Hem ana muhalefet partisi eleştirilemeyecekse, hatalarından ders almayacaksa, AKP’den ne farkı var?
Geçmiş adayların ve seçimlerin muhasebesi
- 2011 genel seçiminde henüz sistem değişikliği yapılmamıştı. Recep Tayyip Erdoğan ve partisi AKP, yüzde 49.53 alarak rekor kırdı. Kemal Kılıçdaroğlu, başına yeni geçtiği CHP oylarında bir kıpırdanma yaratmayı başarmıştı, ancak %25.98 alabildi.
- 2014 yerel seçimlerinde İstanbul yarışına bakalım: Kadir Topbaş’ın karşısında CHP’in adayı Mustafa Sarıgül idi!

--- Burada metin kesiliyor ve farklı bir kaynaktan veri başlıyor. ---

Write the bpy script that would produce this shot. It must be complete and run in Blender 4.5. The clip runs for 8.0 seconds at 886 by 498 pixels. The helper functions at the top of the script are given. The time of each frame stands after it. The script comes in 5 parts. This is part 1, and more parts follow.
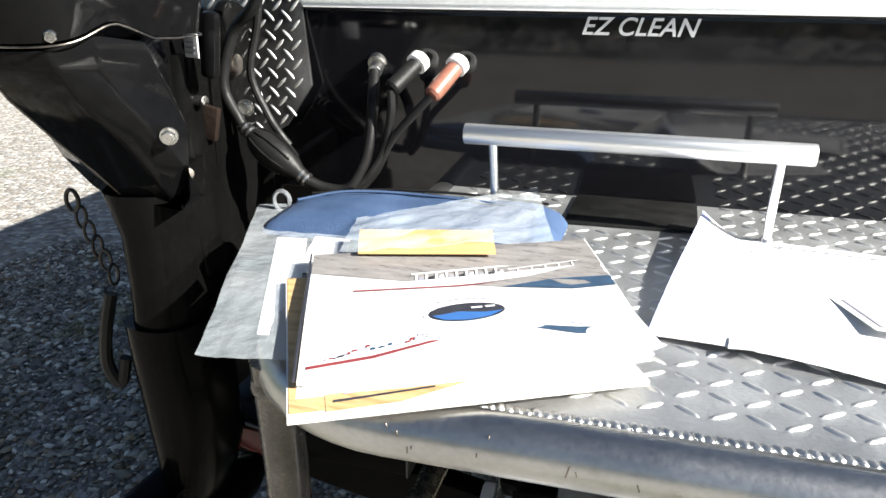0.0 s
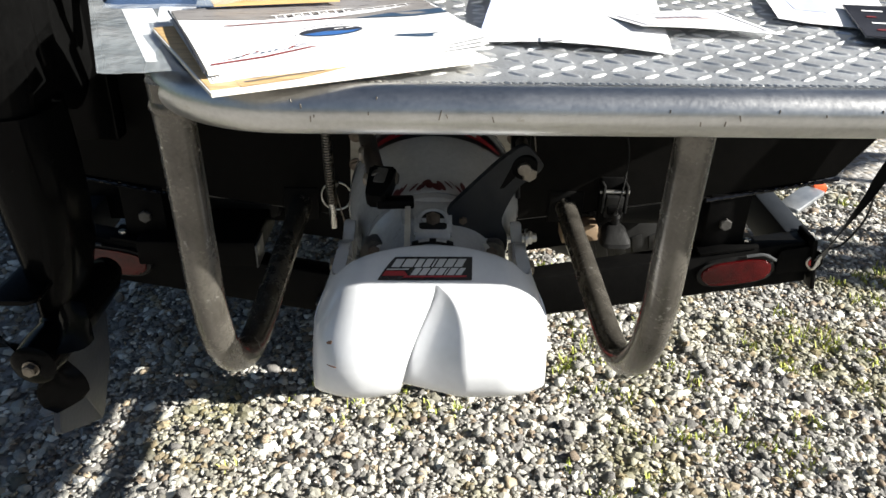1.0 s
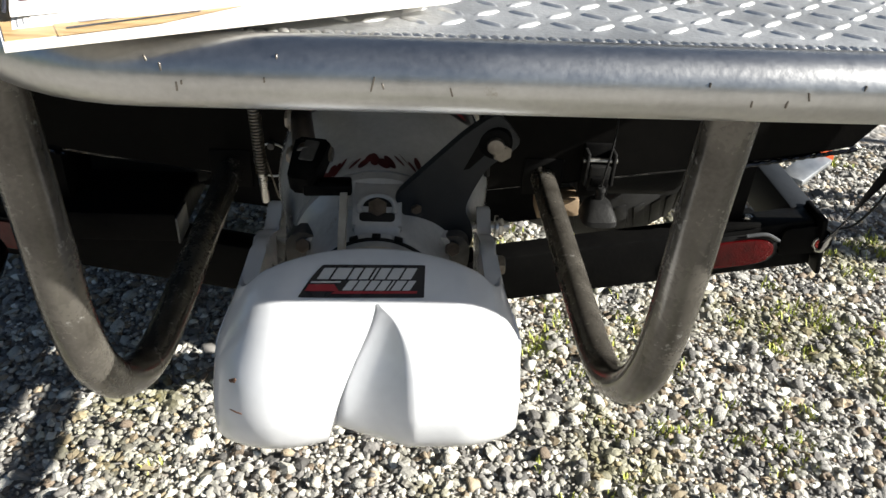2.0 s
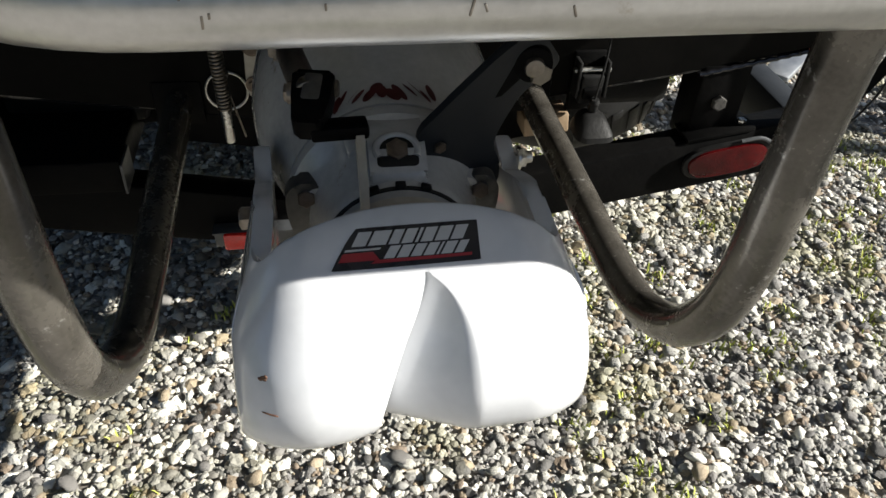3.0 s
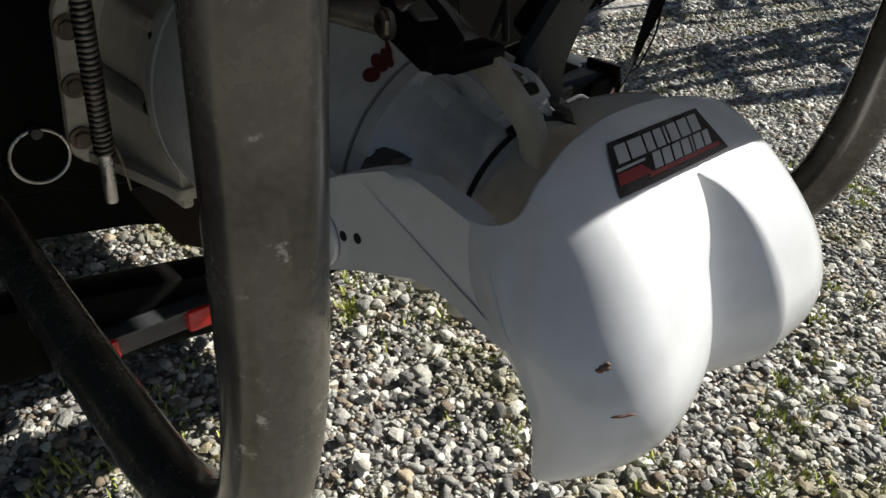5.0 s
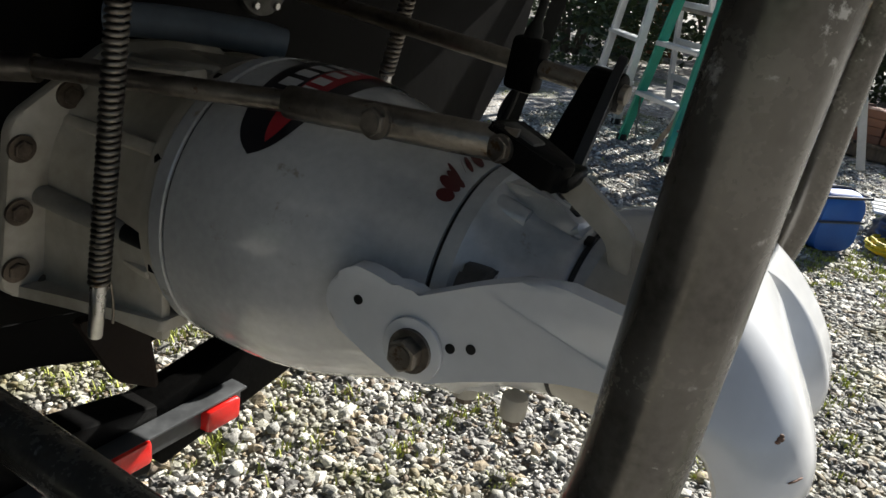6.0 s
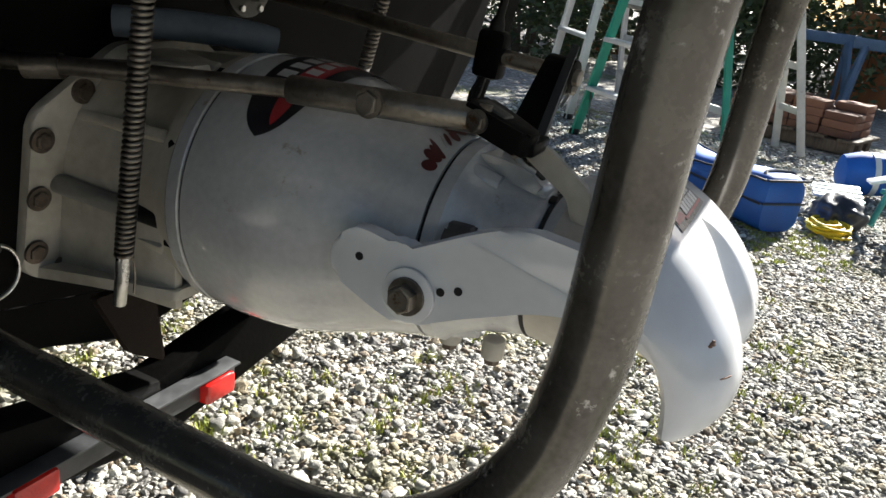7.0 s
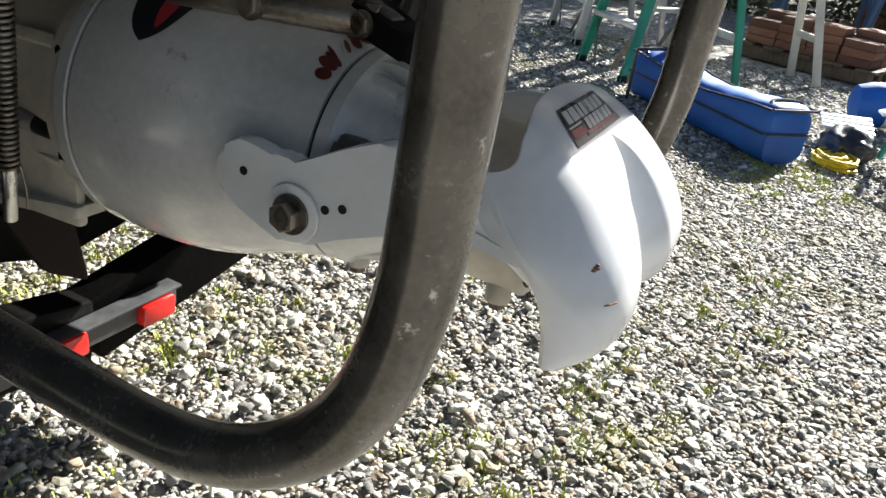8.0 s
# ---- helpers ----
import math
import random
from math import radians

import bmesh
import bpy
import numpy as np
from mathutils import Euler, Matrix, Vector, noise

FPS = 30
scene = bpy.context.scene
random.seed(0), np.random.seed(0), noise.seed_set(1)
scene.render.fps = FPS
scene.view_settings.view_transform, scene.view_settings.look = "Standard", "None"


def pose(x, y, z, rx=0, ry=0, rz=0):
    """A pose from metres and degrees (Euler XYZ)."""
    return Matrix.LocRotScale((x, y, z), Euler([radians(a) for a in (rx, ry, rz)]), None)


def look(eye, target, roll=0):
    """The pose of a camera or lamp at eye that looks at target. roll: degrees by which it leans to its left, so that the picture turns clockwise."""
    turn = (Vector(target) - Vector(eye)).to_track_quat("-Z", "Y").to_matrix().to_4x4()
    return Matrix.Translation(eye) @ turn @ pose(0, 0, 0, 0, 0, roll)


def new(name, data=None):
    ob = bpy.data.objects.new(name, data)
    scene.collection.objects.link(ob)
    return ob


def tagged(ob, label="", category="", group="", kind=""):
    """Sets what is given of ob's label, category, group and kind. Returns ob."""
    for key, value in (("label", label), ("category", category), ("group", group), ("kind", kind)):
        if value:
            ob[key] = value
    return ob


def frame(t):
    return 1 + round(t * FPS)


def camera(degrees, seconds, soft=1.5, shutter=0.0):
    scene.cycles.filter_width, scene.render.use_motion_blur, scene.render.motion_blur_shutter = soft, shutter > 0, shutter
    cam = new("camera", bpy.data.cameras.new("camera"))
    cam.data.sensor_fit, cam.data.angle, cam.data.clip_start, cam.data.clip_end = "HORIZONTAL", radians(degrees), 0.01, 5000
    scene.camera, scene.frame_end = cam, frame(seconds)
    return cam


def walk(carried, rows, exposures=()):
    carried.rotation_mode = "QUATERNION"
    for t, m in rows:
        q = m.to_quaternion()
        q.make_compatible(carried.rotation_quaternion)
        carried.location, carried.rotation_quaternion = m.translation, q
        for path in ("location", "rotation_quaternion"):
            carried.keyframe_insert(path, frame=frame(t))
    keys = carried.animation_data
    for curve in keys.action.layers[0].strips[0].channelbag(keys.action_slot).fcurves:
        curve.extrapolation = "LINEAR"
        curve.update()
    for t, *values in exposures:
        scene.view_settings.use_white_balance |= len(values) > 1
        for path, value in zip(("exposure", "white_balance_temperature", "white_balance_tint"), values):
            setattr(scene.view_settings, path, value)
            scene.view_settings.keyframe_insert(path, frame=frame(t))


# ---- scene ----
# ---------- camera ----------
cam = camera(60.3, 8.0)
PATH = [
    (0, (0.047, -0.039, 1.32), (-0.497, 1.768, 0.657), 0.4),
    (0.5, (0.054, -0.164, 1.269), (-0.139, 1.685, 0.532), 0.6),
    (1, (-0.002, -0.251, 1.221), (0.019, 1.507, 0.268), 1.1),
    (1.2, (0.002, -0.231, 1.206), (0.097, 1.5, 0.208), 1.3),
    (2.3, (0.024, 0.033, 1.159), (0.126, 1.691, 0.046), 3.5),
    (2.5, (-0.009, 0.056, 1.155), (0.111, 1.69, 0.009), 3.0),
    (3, (-0.071, 0.092, 1.128), (0.231, 1.612, -0.137), 3.4),
    (3.5, (-0.058, 0.147, 1.101), (0.326, 1.62, -0.196), 4.2),
    (4, (-0.133, 0.183, 1.053), (0.521, 1.573, -0.228), 3.1),
    (4.5, (-0.272, 0.237, 0.991), (0.699, 1.483, -0.235), 5.6),
    (4.7, (-0.315, 0.261, 0.971), (0.687, 1.529, -0.206), 4.1),
    (5.8, (-0.52, 0.45, 0.931), (1.113, 1.341, 0.196), 7.2),
    (6, (-0.544, 0.47, 0.934), (1.105, 1.347, 0.219), 8.5),
    (6.5, (-0.574, 0.497, 0.942), (1.107, 1.361, 0.286), 9.1),
    (7, (-0.643, 0.44, 0.933), (1.06, 1.224, 0.237), 7.5),
    (7.5, (-0.611, 0.41, 0.9), (1.053, 1.171, 0.092), 7.1),
    (8, (-0.566, 0.366, 0.921), (1.064, 1.135, 0.054), 8.1),
]
EXPOSURES = [(0, 1.72), (1, 1.5), (2.5, 1.4), (4.5, 0.88), (6, 1.34), (6.5, 1.8), (7, 1.9), (8, 1.92)]
walk(cam, [(t, look(eye, target, roll)) for t, eye, target, roll in PATH], EXPOSURES)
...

Hal böyleyken AKP adayı yüzde 47,9, CHP adayı yüzde 40,1 aldı. Günümüzde TDP Başkanı olarak tuhaflıklarını sürdüren Sarıgül’ün adaylığı acaba hangi aklın ürünüydü? Muhasebesi yapıldı mı?
- Cumhurbaşkanını halkın oyladığı ilk seçim, 2014’te yapıldı. Erdoğan’ın karşısına CHP-MHP- BBP ve DP’nin gösterdiği çatı adayı kim oldu? Ekmeleddin İhsanoğlu! Bu isim o zaman çok tartışıldı, ancak CHP “muhafazakar ve milli” bir adayda kararlıydı. Sonuç: Erdoğan yüzde 51.79, İhsanoğlu yüzde 38.44, Demirtaş yüzde 9.76. İhsanoğlu, hâlâ MHP milletvekili. Görevini ifa etmiş olmalı, zira kendisini parlamentoda pek gören de yok. Demirtaş ise hapiste!
- 2015 Haziran seçimleri, AKP’nin tek başına iktidarının sonuydu. Erdoğan, hükümet kurma görevini bugünün muhalifi Ahmet Davutoğlu’na verdi. Meşhur “istifşafi görüşmeler”de amaç, hükümet kurdurmamaktı. (Öyle de oldu. Kılıçdaroğlu ise seçimlerin iptali sonrasında Devlet Bahçeli’ye “hükümet kuralım, başbakan ol” çağrısı yaptı.
İKİNCİ EKMELEDDİN'E KARŞI İKİNCİ İNCE VAKASI
Gelelim son başkanlık seçimine, yani Haziran 2018’e. Asıl kritik seçim buydu, çünkü başkanlık sistemine geçişten önce son çıkıştı. Erdoğan’ın karşısında CHP’nin adayı, Muharrem İnce oldu. İnce, dişli ve uygun bir CHP adayı olarak görülse de sonuç, yüzde 52.59’a yüzde 30.74 oldu. Araştırmacı Roj Giresun, İnce’nin seçim gecesi ortadan kaybolmasından ziyade, İnce’nin söylem, gelenek ve kimlik olarak adaylığının yanlış olduğunu ve hesabının verilmediğini söylüyor. Bu anlamda “ikinci Ekmeleddin vakası”ndan korkmak yerine “ikinci İnce vakası”na işaret ediyor.
Şüphesiz 'ikinci Ekmeleddin', 'ikinci İnce' veya 'ikinci Sarıgül' vakalarını kaldıracak halde değiliz.
Herkes, bulunduğu pozisyona göre Millet İttifakı’nın ya muhafazakâr, yaşlı ve güvenilir ya da daha genç, dinamik ve yırtıcı bir aday göstermesi gerektiğine inanıyor.
Kılıçdaroğlu her iki tanıma da uymasa da artık “sıra bende” diye düşünüyor olmalı. Fakat partinin ve genel başkanın şimdiye kadarki performansını “canım oldu işte bir şeyler” diye önemsemeyip ekonomik çöküşe güvenmek, ölümcül bir hata olur.
Maksat AKMHP rejiminden kurtulmaksa ve 2023 son şanssa, en ufak bir hatanın telafisi yok.